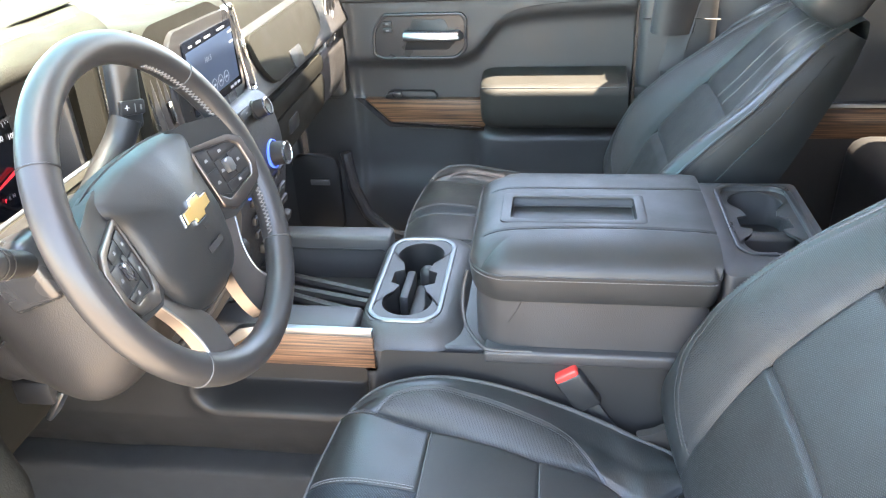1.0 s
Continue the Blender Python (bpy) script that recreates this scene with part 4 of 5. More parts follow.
# rear cup unit
rim_o, rim_i = round_rect(0.598, 0.36, 0.722, 0.606, 0.03, 8), round_rect(0.606, 0.368, 0.714, 0.598, 0.026, 8)
rear = part("rear_unit", prism_bm(round_rect(0.569, 0.300, 0.738, 0.622, 0.014, 8), 0.10, Matrix.Translation((0, 0, 0.448)), 0.006, hole=rim_i), PLASTIC, console, "black plastic rear cup unit")
part("rear_cup", prism_bm(rim_o, 0.004, Matrix.Translation((0, 0, 0.547)), 0.0015, hole=rim_i), PLASTIC_SMOOTH, rear, "black cup rim")
part("rear_cup_floor", box_bm((0.59, 0.35, 0.450), (0.73, 0.615, 0.478), 0.002), PLASTIC_DARK, rear, "dark cup floor")
rear_hole = [(0.660 + (x - 0.09) * 1.05, 0.483 + (y - 0.471) * 0.92) for x, y in hole_pts]
part("rear_plate", prism_bm(ring_between(rear_hole, (0.604, 0.366, 0.716, 0.600)), 0.004, Matrix.Translation((0, 0, 0.538)), hole=rear_hole), PLASTIC, rear, "black plate round the rear cups")
part("divider", box_bm((0.610, 0.468, 0.478), (0.712, 0.496, 0.520), 0.008, 3), PLASTIC, rear, "black cup divider")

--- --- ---

→ **Exercise description**: Your task is to repeat the data above exactly while excluding the pictures.

→ **Answer to the problem**:
1.0 s
Continue the Blender Python (bpy) script that recreates this scene with part 4 of 5. More parts follow.
# rear cup unit
rim_o, rim_i = round_rect(0.598, 0.36, 0.722, 0.606, 0.03, 8), round_rect(0.606, 0.368, 0.714, 0.598, 0.026, 8)
rear = part("rear_unit", prism_bm(round_rect(0.569, 0.300, 0.738, 0.622, 0.014, 8), 0.10, Matrix.Translation((0, 0, 0.448)), 0.006, hole=rim_i), PLASTIC, console, "black plastic rear cup unit")
part("rear_cup", prism_bm(rim_o, 0.004, Matrix.Translation((0, 0, 0.547)), 0.0015, hole=rim_i), PLASTIC_SMOOTH, rear, "black cup rim")
part("rear_cup_floor", box_bm((0.59, 0.35, 0.450), (0.73, 0.615, 0.478), 0.002), PLASTIC_DARK, rear, "dark cup floor")
rear_hole = [(0.660 + (x - 0.09) * 1.05, 0.483 + (y - 0.471) * 0.92) for x, y in hole_pts]
part("rear_plate", prism_bm(ring_between(rear_hole, (0.604, 0.366, 0.716, 0.600)), 0.004, Matrix.Translation((0, 0, 0.538)), hole=rear_hole), PLASTIC, rear, "black plate round the rear cups")
part("divider", box_bm((0.610, 0.468, 0.478), (0.712, 0.496, 0.520), 0.008, 3), PLASTIC, rear, "black cup divider")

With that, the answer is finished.